● SUPPLIED INFORMATION:

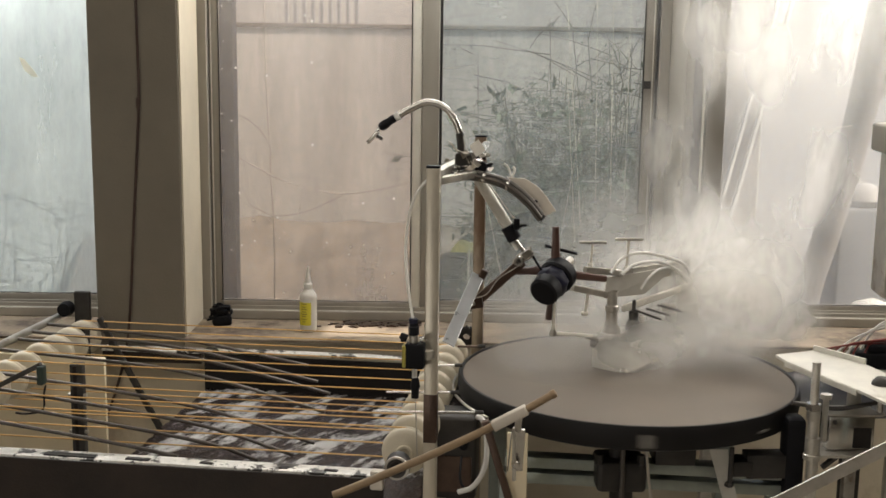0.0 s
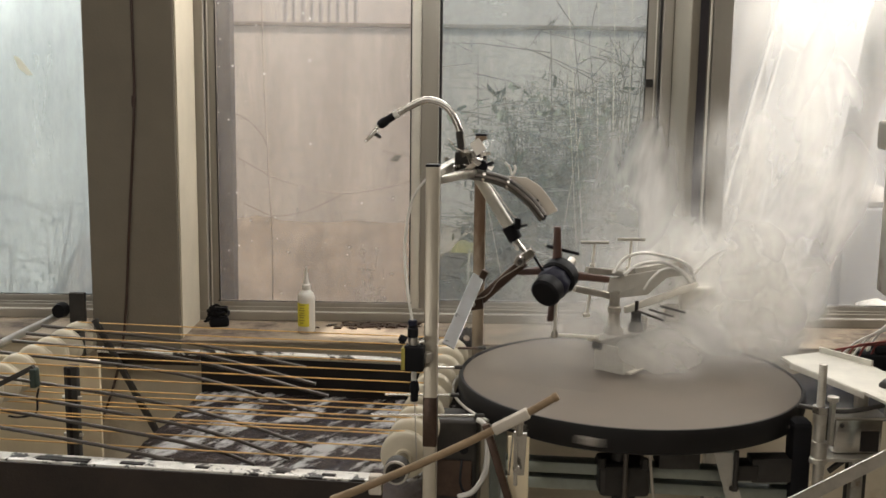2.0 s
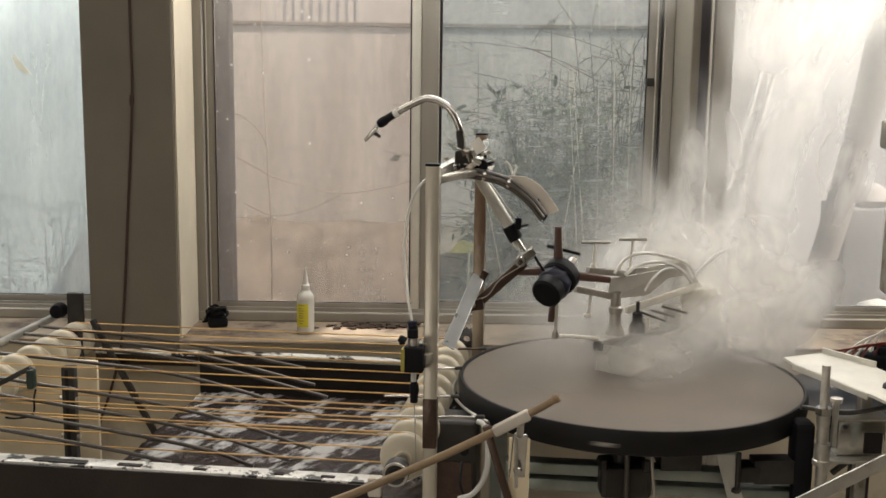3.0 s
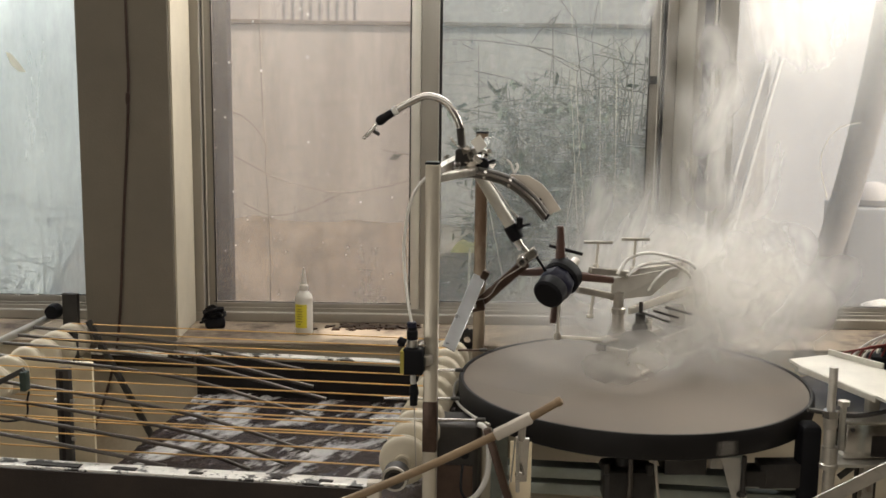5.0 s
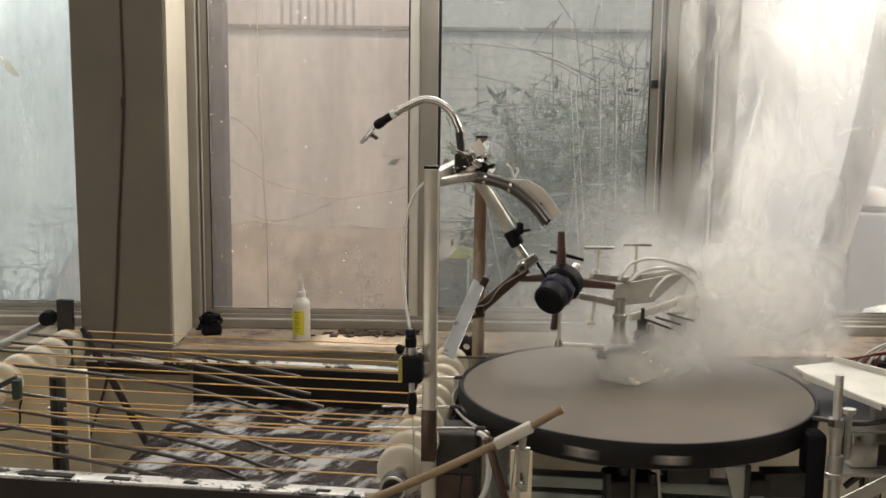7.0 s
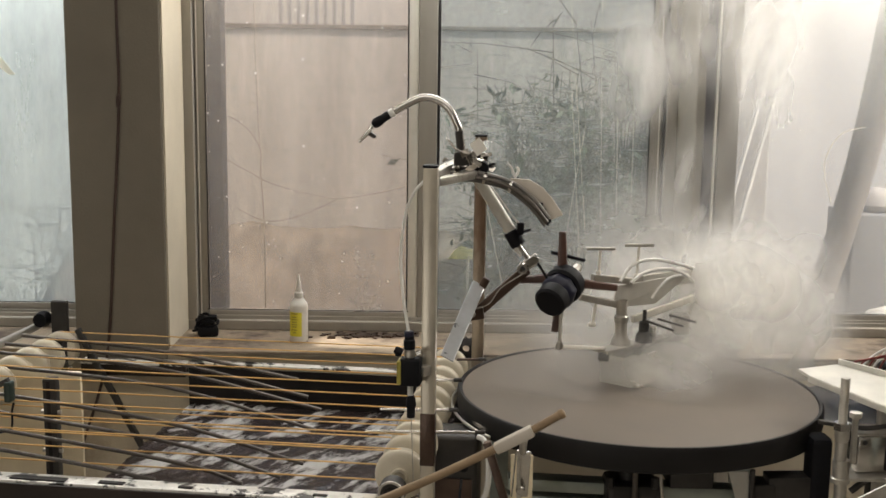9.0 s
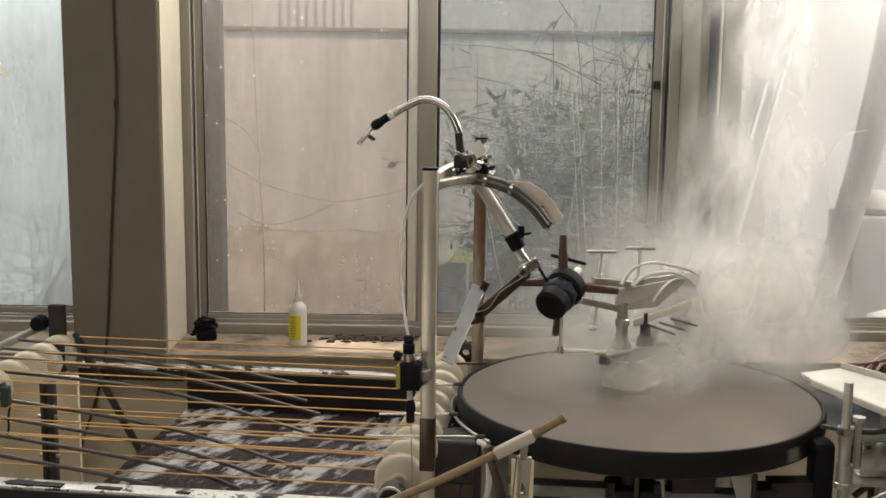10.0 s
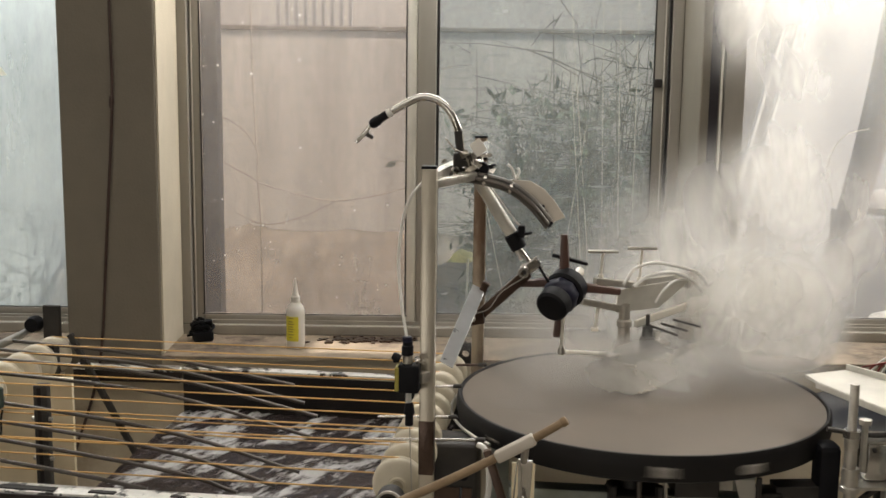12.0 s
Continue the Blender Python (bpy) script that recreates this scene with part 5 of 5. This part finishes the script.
def motions():
    # the drum turns evenly, 292 degrees a second
    rows = []
    n = 49
    for i in range(n):
        t = 12.0 * i / (n - 1)
        rows.append((t, Matrix.Translation((0.469, 2.655, 0.9)) @ Matrix.Rotation(radians(292.2 * t), 4, "Z")))
    walk(drum, rows)
    # each wisp forms on the hot top, swings upright and climbs until it hangs under the ceiling
    for k, (ob, h, born, side, ph, speed) in enumerate(PUFFS):
        rows = []
        for i in range(49):
            t = 0.25 * i
            age = max(0.0, t - born) * speed
            grown = min(1.0, age / 0.9)
            grown = grown * grown * (3 - 2 * grown)
            z = min(0.868 + rise(age), 2.80)
            flat = min(1.0, max(0.0, (z - 2.45) / 0.35))
            lift = z - 0.868
            x = 0.55 + grown * (0.155 + side) + 0.07 * lift * (1 + 4 * side) + grown * (0.04 * math.sin(1.1 * t + 0.8) + 0.02 * math.sin(speed * t * 1.7 + ph))
            y = 2.82 + grown * (0.165 + 0.07 * math.sin(k * 2.4)) - 0.1 * flat
            tip = math.degrees(math.asin(min(0.985, max(0.02, 1.9 * (z - 0.905) / h))))
            rx = -90 + tip * (1 - flat)
            rows.append((t, pose(x, y, z, rx, (1 - flat) * tip / 80 * 14 * math.sin(0.8 * speed * t + 2 * ph), -22 * grown)))
        walk(ob, rows)
    for k, (ob, x0, z0, ph, speed) in enumerate(CLOUD):
        rows = []
        for i in range(25):
            t = 0.5 * i
            x = x0 + 0.06 * math.sin(0.7 * speed * t + ph)
            z = z0 + 0.05 * math.sin(0.5 * speed * t + 2 * ph)
            y = 2.95 + 0.13 * math.sin(k * 2.4) + 0.02 * math.sin(speed * t + ph)
            rows.append((t, pose(x, y, z, -18, 18 * math.sin(0.5 * speed * t + ph), -22 + 4 * math.sin(0.6 * t + ph))))
        walk(ob, rows)
    for ob, x, y, z, ph in VEILS:
        walk(ob, [(0.5 * i, pose(x + 0.04 * math.sin(0.5 * i * 0.8 + ph), y, z + 0.012 * math.sin(0.5 * i * 1.2 + ph), -30, 3 * math.sin(0.5 * i + ph), -20)) for i in range(25)])
    # low mist slides over the griddle and round the trough
    for k, (ob, ph, side, f) in enumerate(MIST):
        rows = []
        for i in range(25):
            t = 0.5 * i
            x = 0.22 + 0.62 * f + 0.05 * math.sin(0.9 * t + ph)
            y = 2.58 + 0.055 * (k % 7) + 0.02 * math.cos(0.7 * t + ph)
            z = 0.945 + 0.008 * (k % 7) + 0.02 * (k % 4) * f + 0.012 * math.sin(1.1 * t + 2 * ph)
            rows.append((t, pose(x, y, z, -38, 6 * math.sin(t + ph), -28 + 8 * side)))
        walk(ob, rows)


motions()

● WORK TO COMPLETE:
Except for the pictures, copy the material above exactly.

● TASK RESPONSE:
0.0 s
2.0 s
3.0 s
5.0 s
7.0 s
9.0 s
10.0 s
12.0 s
Continue the Blender Python (bpy) script that recreates this scene with part 5 of 5. This part finishes the script.
def motions():
    # the drum turns evenly, 292 degrees a second
    rows = []
    n = 49
    for i in range(n):
        t = 12.0 * i / (n - 1)
        rows.append((t, Matrix.Translation((0.469, 2.655, 0.9)) @ Matrix.Rotation(radians(292.2 * t), 4, "Z")))
    walk(drum, rows)
    # each wisp forms on the hot top, swings upright and climbs until it hangs under the ceiling
    for k, (ob, h, born, side, ph, speed) in enumerate(PUFFS):
        rows = []
        for i in range(49):
            t = 0.25 * i
            age = max(0.0, t - born) * speed
            grown = min(1.0, age / 0.9)
            grown = grown * grown * (3 - 2 * grown)
            z = min(0.868 + rise(age), 2.80)
            flat = min(1.0, max(0.0, (z - 2.45) / 0.35))
            lift = z - 0.868
            x = 0.55 + grown * (0.155 + side) + 0.07 * lift * (1 + 4 * side) + grown * (0.04 * math.sin(1.1 * t + 0.8) + 0.02 * math.sin(speed * t * 1.7 + ph))
            y = 2.82 + grown * (0.165 + 0.07 * math.sin(k * 2.4)) - 0.1 * flat
            tip = math.degrees(math.asin(min(0.985, max(0.02, 1.9 * (z - 0.905) / h))))
            rx = -90 + tip * (1 - flat)
            rows.append((t, pose(x, y, z, rx, (1 - flat) * tip / 80 * 14 * math.sin(0.8 * speed * t + 2 * ph), -22 * grown)))
        walk(ob, rows)
    for k, (ob, x0, z0, ph, speed) in enumerate(CLOUD):
        rows = []
        for i in range(25):
            t = 0.5 * i
            x = x0 + 0.06 * math.sin(0.7 * speed * t + ph)
            z = z0 + 0.05 * math.sin(0.5 * speed * t + 2 * ph)
            y = 2.95 + 0.13 * math.sin(k * 2.4) + 0.02 * math.sin(speed * t + ph)
            rows.append((t, pose(x, y, z, -18, 18 * math.sin(0.5 * speed * t + ph), -22 + 4 * math.sin(0.6 * t + ph))))
        walk(ob, rows)
    for ob, x, y, z, ph in VEILS:
        walk(ob, [(0.5 * i, pose(x + 0.04 * math.sin(0.5 * i * 0.8 + ph), y, z + 0.012 * math.sin(0.5 * i * 1.2 + ph), -30, 3 * math.sin(0.5 * i + ph), -20)) for i in range(25)])
    # low mist slides over the griddle and round the trough
    for k, (ob, ph, side, f) in enumerate(MIST):
        rows = []
        for i in range(25):
            t = 0.5 * i
            x = 0.22 + 0.62 * f + 0.05 * math.sin(0.9 * t + ph)
            y = 2.58 + 0.055 * (k % 7) + 0.02 * math.cos(0.7 * t + ph)
            z = 0.945 + 0.008 * (k % 7) + 0.02 * (k % 4) * f + 0.012 * math.sin(1.1 * t + 2 * ph)
            rows.append((t, pose(x, y, z, -38, 6 * math.sin(t + ph), -28 + 8 * side)))
        walk(ob, rows)


motions()